Back at the Savoy Music Center, it’s noon and the Saturday morning jam is wrapping for the week. People are filing out, greetings exchanged, gratitude flowing in all directions. It’s been a lovely warm November morning. Jammers put away their instruments and chat with that “I can’t repress this smile” glow on their faces. It’s the music that does it to them; the glue that binds them to their culture and to each other.

DON’T MISS

Steamboat Warehouse Restaurant in Washington seems an unlikely location for haut cuisine, but prepare to be surprised. If you like beef you’ll love the Steak Lafitte. The Warehouse is the only remaining of seven original 19th-century steamboat warehouses on the banks of Bayou Courtableau.

Palace Café (Opelousas, “Yam Capital of the World”) is a frozen-in-time diner overseen by a third generation owner.
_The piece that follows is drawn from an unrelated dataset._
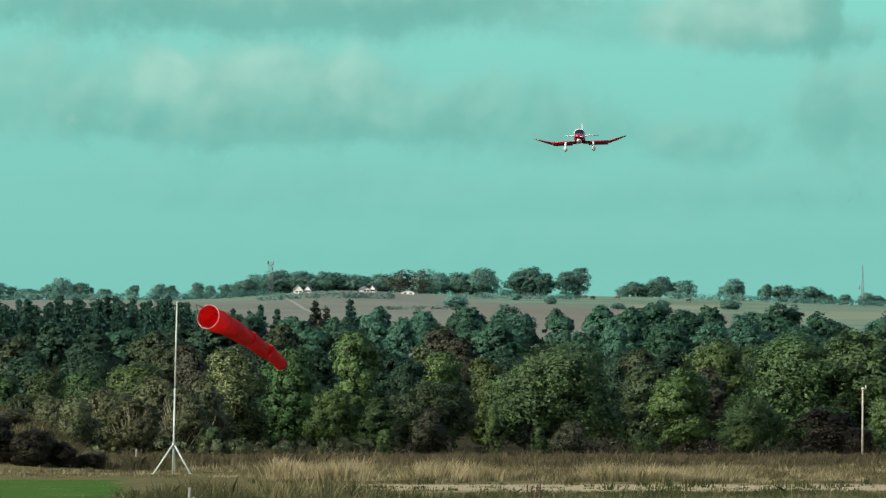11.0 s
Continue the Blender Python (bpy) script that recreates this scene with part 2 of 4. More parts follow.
WEED_BLADES = grass_material("weeds", (0.016, 0.028, 0.009), (0.050, 0.066, 0.021), (0.17, 0.155, 0.066))


def glass_material():
    n = Nodes("canopy_glass")
    return n.surface((0.012, 0.016, 0.018), 0.08, spec=0.5)


GLASS = glass_material()


# ---- mesh helpers ----
def mesh_object(name, me, material, parent=None, label=""):
    me.materials.append(material)
    ob = new(name, me)
    ob.parent = parent
    return tagged(ob, label) if label else ob


def part(name, bm, material, parent=None, label="", smooth=True):
    me = bpy.data.meshes.new(name)
    bmesh.ops.recalc_face_normals(bm, faces=bm.faces[:])
    for f in bm.faces:
        f.smooth = smooth
    bm.to_mesh(me)
    bm.free()
    return mesh_object(name, me, material, parent, label)


def rod(bm, a, b, r0, r1=None, sides=8):
    """A tapered round bar from a to b."""
    a, b = Vector(a), Vector(b)
    r1 = r0 if r1 is None else r1
    turn = (b - a).to_track_quat("Z", "Y").to_matrix()
    rings = []
    for p, r in ((a, r0), (b, r1)):
        rings.append([bm.verts.new(p + turn @ Vector((r * math.cos(k * math.tau / sides), r * math.sin(k * math.tau / sides), 0))) for k in range(sides)])
    for k in range(sides):
        bm.faces.new((rings[0][k], rings[0][(k + 1) % sides], rings[1][(k + 1) % sides], rings[1][k]))
    bm.faces.new(rings[0][::-1])
    bm.faces.new(rings[1])
    return bm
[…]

Order a soda fountain milk shake and onion rings made from scratch, the authentic way.

Liberty Theater in Eunice is famous for the Saturday evening Rendez-vous des Cajuns live radio broadcast of Cajun bands.

Prairie Acadian Cultural Centre sits next to the Liberty Theater and is an excellent introduction to Cajun prairie culture and history.

Who’s writing

This is an experiment in creating a lifestyle: Taking her expertise (travel writing) and his experience (as a professional musician and freelance writer), stirring it together and seeing what happens. Add a camper van (a 20-foot Leisure Travel Class B, for those who need the specs), an easy going Border Collie (Eleanor Rigby), a window of six weeks and a yearning to follow and write about the great music trails of the Southeast United States. There’s a file full of maps and a GPS nicknamed “Hal” (we prefer the maps).